After discovering these organizations had no services in place to help people like her, “I became strong and I thought, ‘What I’ll do now is fight to get these services for all these women.’”
Kinan has also worked with officials in Argentina’s judicial system to prosecute human trafficking. In November 2016, after assisting with the criminal convictions of her traffickers, Kinan became the first person in her nation’s history to win an award for damages as a victim in a civil sex-trafficking case.
A simple choice
As a child, Boom Mosby was surrounded by abuse. “I wasn’t able to help anybody, not even myself,” she said, “and I held that in my heart.” Once she became an adult with her own company, Mosby felt her faith was calling her to help in the way she couldn’t before.
She founded the HUG Project — HUG is both an acronym for hope, understanding and grace as well as a northern Thai word meaning “love.”
She follows a victim-centered approach — “The client is our boss, even though they’re young, as young as 3 years old,” Mosby says.
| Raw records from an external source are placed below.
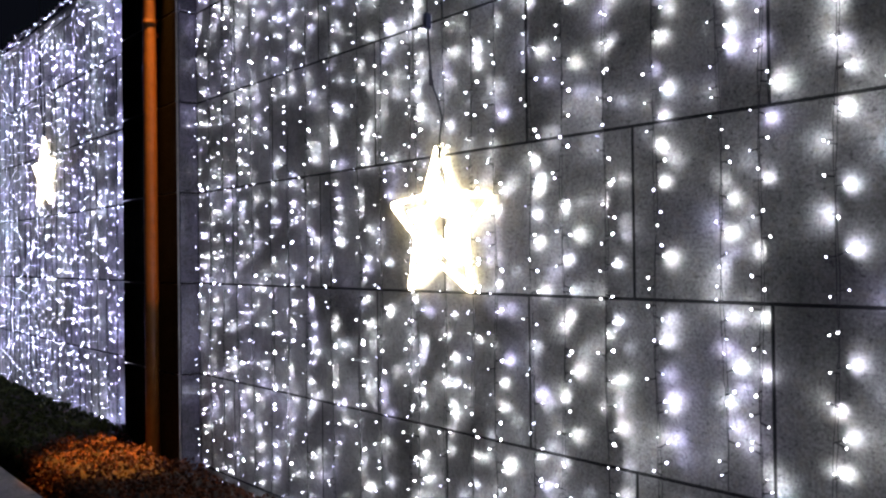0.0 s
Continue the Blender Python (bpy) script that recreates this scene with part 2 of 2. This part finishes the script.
def light_string(x, top, bottom, singly):
    """One hanging string: two thin wires with a lamp of each at every node, 10 cm apart, each lamp turned its own way."""
    turn = random.Random(RIG.random())
    string = tagged(new("light_string"), "string of small cool white lamps hanging down the wall", "light string", "strings of light on the wall")
    if not singly:
        tagged(string, "string of bluish white lamps on the stone beyond the pilaster")
    string.location = (x, 0, top)
    phase, sway = turn.uniform(0, 6), turn.uniform(0.005, 0.016)
    depth = turn.uniform(-0.051, -0.041)

    def wire_at(z, s=0):
        twist = 0.0048 * math.sin(6.5 * z + 2 * phase + 0.8 * math.sin(3 * z))
        return Vector((sway * math.sin(phase + 1.7 * z) + 0.005 * math.sin(7 * z + phase) + s * twist, depth + 0.006 * math.sin(phase + 3.3 * z) + s * 0.002, z - top))

    wires, hung = bmesh.new(), []
    pitch = turn.uniform(0.099, 0.107)
    first = turn.uniform(0.0, 0.1) if singly else turn.uniform(0.03, 0.06)
    gap = turn.uniform(0.012, 0.042)
    for s in (-1, 1):
        z = top - first - (gap if s > 0 else 0.0)
        steps = [top]
        while z > bottom:
            at = z + turn.uniform(-0.009, 0.009)
            steps += [at + 0.05, at]
            hung.append((at, s))
            z -= pitch
        sweep(wires, [wire_at(h, s) + Vector((turn.uniform(-0.0024, 0.0024), 0, 0)) for h in sorted(set(steps), reverse=True)], 0.0013, 4)
    part("wire", wires, BLACK, string)
    rest = bmesh.new()
    tints = (5, 3, 2.2) if x > -0.9 else (2, 4, 4)
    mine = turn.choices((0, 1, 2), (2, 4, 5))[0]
    aims = {}
    for sx, sz in SPOTS + HAZES:
        if min(NEAR, key=lambda n: abs(n - sx)) == x:
            aims[min((i for i in range(len(hung)) if i not in aims), key=lambda i: abs(hung[i][0] - sz))] = (sx, sz)
    for i, (h, s) in enumerate(hung):
        placed = singly and x > -0.5 and 1.15 < h < 2.45
        way = heading(turn, 0.15 if placed else 0.45 if singly else 0.30)
        if i in aims:
            w = wire_at(h, s)
            way = Vector((aims[i][0] - x - w.x, -w.y, (aims[i][1] - h) * 0.8)).normalized()
        kind = turn.choices((0, 1, 2), tints)[0]
        m = Matrix.Translation(wire_at(h, s) + way * 0.0262) @ way.to_track_quat("Z", "Y").to_matrix().to_4x4()
        if singly:
            lamp_ob = part("led_lamp", SLEEVE, None, string)
            lamp_ob.matrix_local = m
            lens = part("lens", (ALONG if aims.get(i) in HAZES else STRONG if way.y > 0.33 or i in aims else ALONG if way.y > -0.12 else LENSES)[kind], None, lamp_ob)
            lens.scale = [turn.uniform(0.9, 1.2) if i in aims else turn.uniform(0.6, 1.05)] * 3
        else:
            n = len(rest.verts)
            m = m @ Matrix.Scale(turn.uniform(0.65, 0.95), 4)
            rest.from_mesh(LENSES[mine])
            rest.faces.ensure_lookup_table()
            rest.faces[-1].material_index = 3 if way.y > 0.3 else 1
            rest.from_mesh(SLEEVE)
            rest.verts.ensure_lookup_table(), rest.faces.ensure_lookup_table()
            bmesh.ops.transform(rest, matrix=m, verts=rest.verts[n:])
            for face in rest.faces[-len(SLEEVE.polygons):]:
                face.material_index = 2
    if singly:
        rest.free()
    else:
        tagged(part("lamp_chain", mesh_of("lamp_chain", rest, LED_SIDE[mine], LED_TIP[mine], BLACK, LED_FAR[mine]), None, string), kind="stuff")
    return string


# The strings hang a little unevenly, most about 19 cm apart.
NEAR = (-2.40, -2.21, -2.03, -1.85, -1.655, -1.45, -1.26, -1.063, -0.83, -0.585, -0.40, -0.187, -0.145, 0.054, 0.22,
        0.368, 0.56, 0.718, 0.915, 1.122, 1.36, 1.501, 1.712, 1.89, 2.09, 2.29, 2.49)
for x in NEAR:
    light_string(x, WALL_TOP + 0.07, RIG.uniform(0.30, 0.42), True)
x = -9.6
while x < -3.55:
    light_string(x + RIG.uniform(-0.04, 0.04), WALL_TOP + 0.07, RIG.uniform(0.30, 0.42), False)
    x += 0.19

# The cable from which the far strings hang, slack between its hooks.
header = tagged(new("header_cable"), "thin slack cable along the top of the far wall", "cable")
for k in range(10):
    a = -9.7 + 0.62 * k
    span = [(a + 0.62 * u, -0.03, WALL_TOP + 0.075 - 0.05 * 4 * u * (1 - u)) for u in (0, 0.2, 0.4, 0.6, 0.8, 1)]
    part("cable_span", sweep(bmesh.new(), span, 0.004, 6), NAVY, header, smooth=True)
    part("hook", sweep(bmesh.new(), [(a, -0.035, WALL_TOP + 0.09), (a, -0.034, WALL_TOP + 0.03), (a, -0.001, WALL_TOP - 0.02)], 0.003, 5), BLACK, header)

# ---- star lights ----
def star_path(scale, soft, cx=-0.020, cz=1.893):
    """A five-pointed star with rounded tips, as a closed line in the plane of the wall."""
    corners = []
    for k in range(10):
        a = math.pi / 2 + k * math.pi / 5
        r = (0.362 if k % 2 == 0 else 0.165) * scale
        corners.append(Vector((cx + r * math.cos(a), 0, cz + r * math.sin(a))))
    path = []
    for k, p in enumerate(corners):
        a, b = corners[k - 1], corners[(k + 1) % 10]
        cut = soft if k % 2 == 0 else soft * 0.6
        p0, p1 = p + (a - p).normalized() * cut, p + (b - p).normalized() * cut
        path += [p0 * (1 - u) ** 2 + p * 2 * u * (1 - u) + p1 * u * u for u in (0, 0.25, 0.5, 0.75, 1)]
    return path


def star_light(label):
    star = tagged(new("star_light"), label, "star light", "star lights")
    for name, s, soft in (("outer_tube", 1.0, 0.035), ("middle_tube", 0.61, 0.03), ("inner_tube", 0.34, 0.02)):
        part(name, sweep(bmesh.new(), [p + Vector((0, -0.0145, 0)) for p in star_path(s, soft)], 0.0084, 10, closed=True), STAR, star, smooth=True)
    for k in range(5):
        a = math.pi / 2 + (2 * k + 1) * math.pi / 5
        for r0, r1 in ((0.165, 0.125), (0.102, 0.072)):
            ends = [(-0.020 + r * math.cos(a), -0.0245, 1.893 + r * math.sin(a)) for r in (r0, r1)]
            part("clip", sweep(bmesh.new(), ends, 0.0022, 5), BLACK, star)
    cable = [(0.02, -0.03, 2.20), (0.012, -0.03, 2.27), (0.026, -0.028, 2.36), (0.004, -0.028, 2.43), (-0.03, -0.028, 2.50), (-0.045, -0.028, 2.56),
             (-0.058, -0.028, 2.70), (-0.066, -0.028, 2.80), (-0.062, -0.028, 3.1), (-0.07, -0.03, 3.6), (-0.06, -0.03, 4.1)]
    part("power_cable", sweep(bmesh.new(), cable, 0.0045, 6), BLACK, star, smooth=True)
    part("connector", sweep(bmesh.new(), [(-0.042, -0.03, 2.51), (-0.043, -0.03, 2.52), (-0.047, -0.03, 2.57), (-0.048, -0.03, 2.58)], 0.008, 8), BLACK, star)
    part("plug", box(bmesh.new(), (-0.080, -0.045, 2.765), (-0.052, -0.015, 2.835), 0.006), NAVY, star)
    part("cable_end", sweep(bmesh.new(), [(0.010, -0.042, 2.240), (0.034, -0.042, 2.180)], 0.006, 6), BLACK, star)
    return star


star = star_light("warm white tube star hanging on the stone wall")
copy_thing(star, Matrix.Translation((-5.95, 0, 0.72)))

# ---- hedges ----
def hedge(name, label, x0, x1, y0, y1, top, count, size, mat, seed):
    """A clipped hedge: a dark tangle of twigs inside, and many small leaves round it."""
    rng = np.random.default_rng(seed)
    thing = tagged(new(name), label, "hedge")
    core = box(bmesh.new(), (x0 + 0.05, y0 + 0.07, 0.2), (x1 - 0.03, y1 - 0.05, top - 0.09))
    bmesh.ops.subdivide_edges(core, edges=core.edges[:], cuts=12, use_grid_fill=True)
    for v in core.verts:
        v.co += 0.04 * noise.noise_vector(v.co * 3.0)
    part("twig_mass", core, TWIG, thing)
    n = count
    u, w = rng.random(n), rng.random(n)
    x = x0 + (x1 - x0) * u
    across = (w - 0.5) * 2
    bump = np.array([noise.noise(Vector((a * 2.2, b * 2.5, seed))) for a, b in zip(x, across)])
    fine = np.array([noise.noise(Vector((a * 9.0, b * 6.0, seed + 3))) for a, b in zip(x, across)])
    y = (y0 + y1) / 2 + across * (y1 - y0) / 2
    z = top - 0.10 * np.abs(across) ** 3 + 0.07 * bump + 0.045 * fine - rng.random(n) ** 2 * 0.12
    front = rng.random(n) < 0.4
    y = np.where(front, y0 + 0.05 * fine + rng.random(n) * 0.08, y)
    z = np.where(front, 0.22 + (top - 0.26) * rng.random(n) + 0.05 * bump, z)
    centre = np.stack([x, y, z], 1)
    ahead = rng.normal(size=(n, 3)) + (0, -0.2, 0.5)
    ahead /= np.linalg.norm(ahead, axis=1, keepdims=True)
    side = np.cross(ahead, rng.normal(size=(n, 3)))
    side /= np.linalg.norm(side, axis=1, keepdims=True)
    length = size * rng.uniform(0.6, 1.4, (n, 1))
    up = np.cross(side, ahead)
    verts = np.stack([centre - ahead * length * 0.5, centre + side * length * 0.24 + up * length * 0.08,
                      centre + ahead * length * 0.5, centre - side * length * 0.24 + up * length * 0.08], 1).reshape(-1, 3)
    at = np.arange(n) * 4
    faces = np.concatenate([np.stack([at, at + 1, at + 2], 1), np.stack([at, at + 2, at + 3], 1)])
    data = bpy.data.meshes.new("foliage")
    data.from_pydata(verts.tolist(), [], faces.tolist())
    data.materials.append(mat)
    tagged(part("foliage", data, None, thing), kind="stuff")
    return thing


hedge("green_hedge", "dark green clipped hedge at the foot of the wall", -10.2, -3.33, -0.92, -0.12, 0.58, 17000, 0.045, GREEN, 5)
hedge("russet_hedge", "russet autumn-leaved low hedge below the stone wall", -3.36, 1.5, -0.90, -0.17, 0.54, 18000, 0.035, RUSSET, 8)
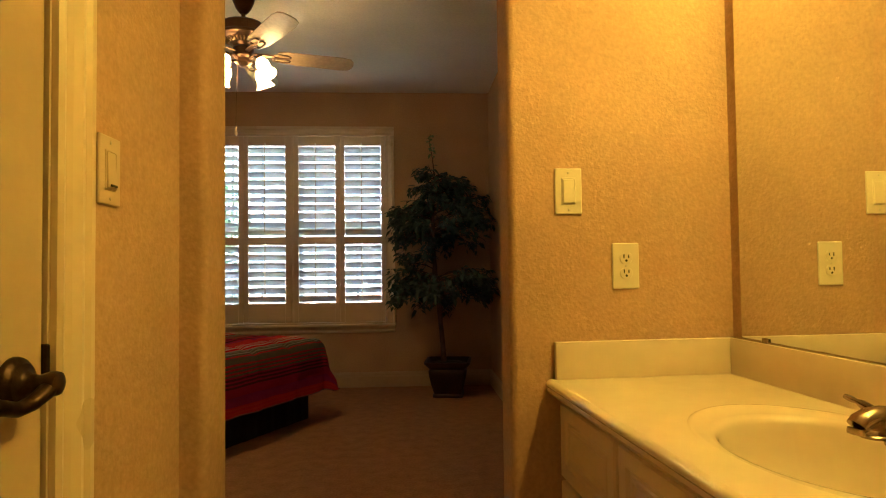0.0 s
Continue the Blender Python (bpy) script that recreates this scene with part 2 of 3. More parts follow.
DOOR0, DOOR1, DOORH = -5.46, -4.674, 2.04
bm = bmesh.new()
box(bm, BATH_L - 0.12, BATH_L, DOOR1 + 0.0205, -4.185, 0, H)
box(bm, BATH_L - 0.12, BATH_L, FAR_END, DOOR0, 0, H)
box(bm, BATH_L - 0.12, BATH_L, DOOR0, DOOR1 + 0.0205, DOORH, H)
setting("wall_bath_west", bm, PAINT, "tan bathroom wall with a closet door", "wall")
setting("wall_bath_back", boxed(BATH_L - 0.12, BATH_R + 0.5, FAR_END - 0.12, FAR_END, 0, H), PAINT, "plain tan bathroom wall", "wall")
setting("wall_bath_east", boxed(BATH_R, BATH_R + 0.2, FAR_END - 0.1, -4.045, 0, H), PAINT, "tan bathroom wall carrying the mirror", "wall").matrix_world = BATH
# unseen box added behind the door, keeps daylight out of the door gaps
bm = bmesh.new()
box(bm, BATH_L - 0.85, BATH_L - 0.75, DOOR0 - 0.3, DOOR1 + 0.3, 0, H)
box(bm, BATH_L - 0.75, BATH_L - 0.12, DOOR0 - 0.3, DOOR0 - 0.2, 0, H)
box(bm, BATH_L - 0.75, BATH_L - 0.12, DOOR1 + 0.2, DOOR1 + 0.3, 0, H)
setting("closet_light_block", bm, PAINT, "unseen walls added behind the closet door to block daylight", "wall")

BASE = [(0, 0), (0.016, 0), (0.016, 0.095), (0.012, 0.108), (0.012, 0.118), (0.007, 0.132), (0.003, 0.139), (0, 0.139)]


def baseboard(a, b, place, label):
    setting("baseboard", sweep(bmesh.new(), BASE, None, a, b, place), BASE_SHADED, label, "baseboard")


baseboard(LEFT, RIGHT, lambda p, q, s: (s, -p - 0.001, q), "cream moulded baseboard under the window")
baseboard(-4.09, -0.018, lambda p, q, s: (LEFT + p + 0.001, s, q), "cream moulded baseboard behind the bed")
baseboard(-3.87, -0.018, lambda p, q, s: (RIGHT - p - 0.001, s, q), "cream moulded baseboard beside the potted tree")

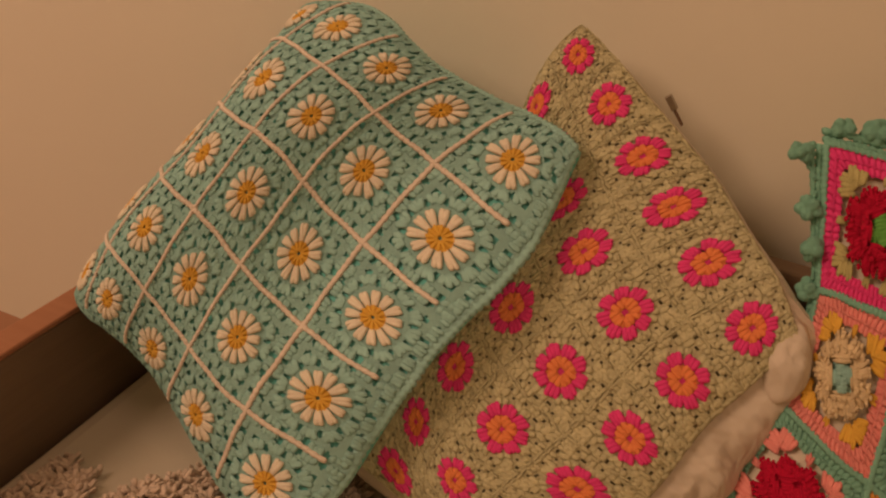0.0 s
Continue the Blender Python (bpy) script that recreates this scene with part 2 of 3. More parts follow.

Her project opened the first child-advocacy center in Southeast Asia, which supported more than 81 investigations and the arrest of 20 traffickers. With the Thailand Internet Crimes Against Children Task Force, she is working to develop standard procedures for investigating and prosecuting cybercrimes against children.
“In the end, when facing the evil of human trafficking, we are all confronted with a choice: do nothing or do something,” Mosby said.